The World Organization for Early Childhood Education, or OMEP, does not produce a lot of mainstream media. A small group of educators from Britain, Sweden, France, Denmark, and Norway decided that the welfare of young children deserved a dedicated international voice, and they founded it in Prague in 1948 during the turbulent years following World War II. Its first World President was the Swedish sociologist and diplomat Alva Myrdal, who went on to win the Nobel Peace Prize. The organization has spent more than 70 years attempting to uphold the idealism of that founding moment and, at times, struggling to do so.

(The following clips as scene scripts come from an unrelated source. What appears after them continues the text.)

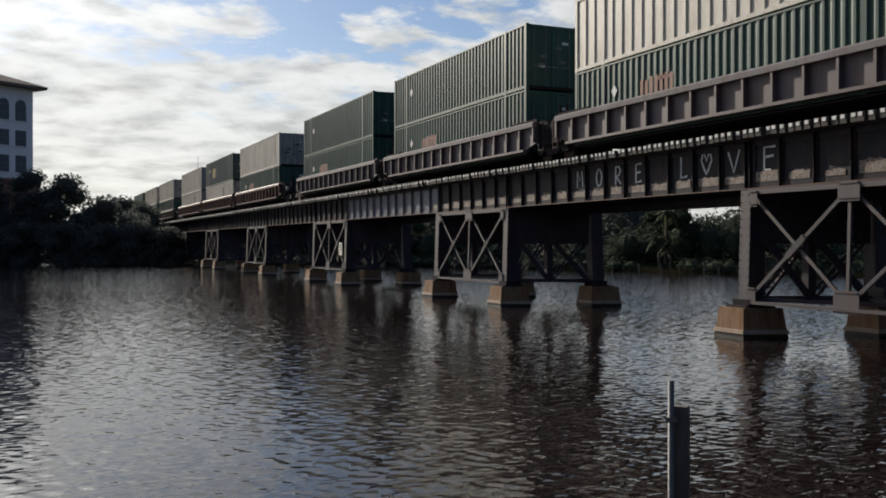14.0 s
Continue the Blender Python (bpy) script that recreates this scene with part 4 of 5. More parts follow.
def end_fittings(t, x, way, colour, tall, rise=1.75, posts=(0.65, 1.2)):
    """Platform, ladder, railings, brake gear and guide posts at a wagon's end."""
    part("end_platform", Shape().box(min(x, x + way * 1.5), max(x, x + way * 1.5), -1.25, 1.25, 0.95, 1.05), colour, t)
    part("draft_sill", Shape().box(min(x, x + way * 2.0), max(x, x + way * 2.0), -0.22, 0.22, 0.68, 0.98).box(min(x + way * 1.95, x + way * 2.3), max(x + way * 1.95, x + way * 2.3), -0.13, 0.13, 0.70, 0.94), "black", t)
    lad = Shape()
    for dx in (0.12, 0.50):
        lad.tube((x + way * dx, -1.36, 0.45), (x + way * dx, -1.36, rise), 0.022, n=6)
    for z in (0.5, 0.8, 1.1, 1.4, rise - 0.05):
        lad.tube((x + way * 0.12, -1.36, z), (x + way * 0.50, -1.36, z), 0.018, n=6)
    part("ladder", lad, "wheel", t)
    for dx in posts:
        u = x + way * dx
        g = Shape().box(u - 0.045, u + 0.045, -0.65, -0.56, 1.0, tall)
        g.beam((u, -0.6, tall - 0.42), (u + way * 0.32, -0.6, 1.3), 0.04, 0.06)
        part("guide_post", g, "black", t)
    vs = [(x + way * 1.4 + 0.02 * math.sin(j * 1.2566), -0.75 + (0.27 + 0.02 * math.cos(j * 1.2566)) * math.cos(k * math.pi / 8), 1.66 + (0.27 + 0.02 * math.cos(j * 1.2566)) * math.sin(k * math.pi / 8)) for k in range(16) for j in range(5)]
    fs = [(5 * k + j, 5 * k + (j + 1) % 5, 5 * ((k + 1) % 16) + (j + 1) % 5, 5 * ((k + 1) % 16) + j) for k in range(16) for j in range(5)]
    wheel = part("brake_wheel", Shape().add(vs, fs), "black", t)
    part("spoke", Shape().tube((x + way * 1.4, -1.02, 1.66), (x + way * 1.4, -0.48, 1.66), 0.013, n=5), "black", wheel)
    part("spoke", Shape().tube((x + way * 1.4, -0.75, 1.39), (x + way * 1.4, -0.75, 1.93), 0.013, n=5), "black", wheel)
    part("brake_stand", Shape().box(x + way * 1.34 - 0.05, x + way * 1.34 + 0.05, -0.85, -0.62, 1.05, 1.78), "black", t)
    part("air_reservoir", Shape().tube((x + way * 0.62, -0.95, 1.32), (x + way * 0.62, 0.1, 1.32), 0.23, n=10), "wheel", t)
    part("brake_cylinder", Shape().tube((x + way * 1.05, -1.12, 1.22), (x + way * 1.5, -1.12, 1.22), 0.13, n=9).box(x + way * 1.2 - 0.1, x + way * 1.2 + 0.1, -1.25, -1.0, 1.05, 1.40), "galv" if way > 0 else "black", t)
    pts = [(1.15, 1.25), (1.45, 1.02), (1.8, 0.72), (2.1, 0.62), (2.4, 0.72)]
    for y, drop, r in ((-0.42, 0.0, 0.03), (-0.95, 0.18, 0.022)):
        hose = Shape()
        for (u, w), (u2, w2) in zip(pts, pts[1:]):
            hose.tube((x + way * u, y, w - drop), (x + way * u2, y, w2 - drop), r, n=5)
        part("air_hose", hose, "black", t)


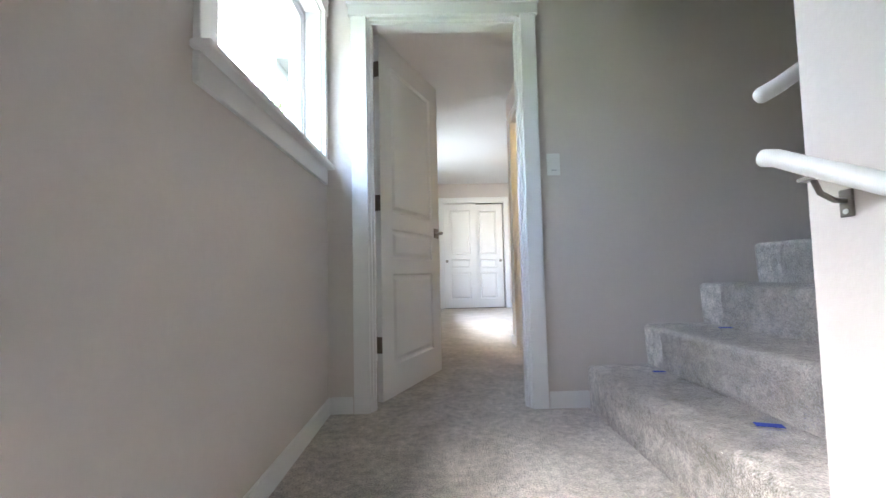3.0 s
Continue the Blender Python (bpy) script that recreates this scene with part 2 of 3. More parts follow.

It’s not the vote total that makes Višnjić Jevtić’s election especially noteworthy, but rather what she decided to do almost immediately after. Instead of focusing on internal consolidation during the first few weeks of her presidency, as is customary for any newly elected leader of a civil society organization navigating post-election dynamics, she brought OMEP’s advocacy work straight to a UNESCO global symposium on the future of the right to education in Paris. That might have been the original plan. It’s also possible that it was a purposeful signal that she knew her legitimacy would be established through action and visibility rather than internal processes.
The timing is really important. The lengthy, contentious negotiation over what comes after the 2030 Sustainable Development Goals framework has already begun in the global education community. For the next ten years, decisions made in conference rooms in Paris, New York, and Geneva over the next two to three years will determine how billions of dollars in public investment go toward or away from young children. Influence will come from organizations that are credible and present during those discussions. Those who are not there will observe from the outside. Missing this window would be more than an oversight for an organization like OMEP, whose power is based almost entirely on its standing as a recognized civil society voice within the UN system. The institutional wound would be gradual.

Observing organizations such as this one function gives me the impression that credibility in the world of international policy is not something you can acquire and maintain. It needs ongoing upkeep, including showing up, publishing, advocating, and forming alliances with organizations that have greater funding and more powerful megaphones. The networks where influence is truly gained or lost are the Arab Campaign for Education for All, the Global Campaign for Education, and UNESCO’s own NGO committee structures. One true advantage is that OMEP has three permanent representatives to UNESCO. It remains to be seen if the new president will be able to make good use of that access while simultaneously handling any internal conflict that may arise from a nearly split election.
The 78th OMEP World Assembly is already set for July 2026 in Poznań, Poland, with the theme “When a Child Speaks,” which is inspired by the legacy of Janusz Korczak. Perhaps the most morally serious person in early childhood education history is Korczak, the Polish-Jewish educator and children’s rights activist who opted to die with his orphaned students during the Holocaust rather than leave them. It is not a neutral decision to invoke his legacy. It carries a weight that requires the organization that meets in his name to do work that is truly worthy of the occasion.
It will be evident in the coming months whether Višnjić Jevtić can live up to that expectation and whether her early move toward UNESCO represents a true strategic direction or just a well-photographed opening statement. She did not inherit an easy moment, as is already evident. The founding generation of the organization felt that children everywhere should have advocates in the decision-making rooms. The whole point is still that belief. The question is whether OMEP still has the potential to make a significant impact under the new leadership.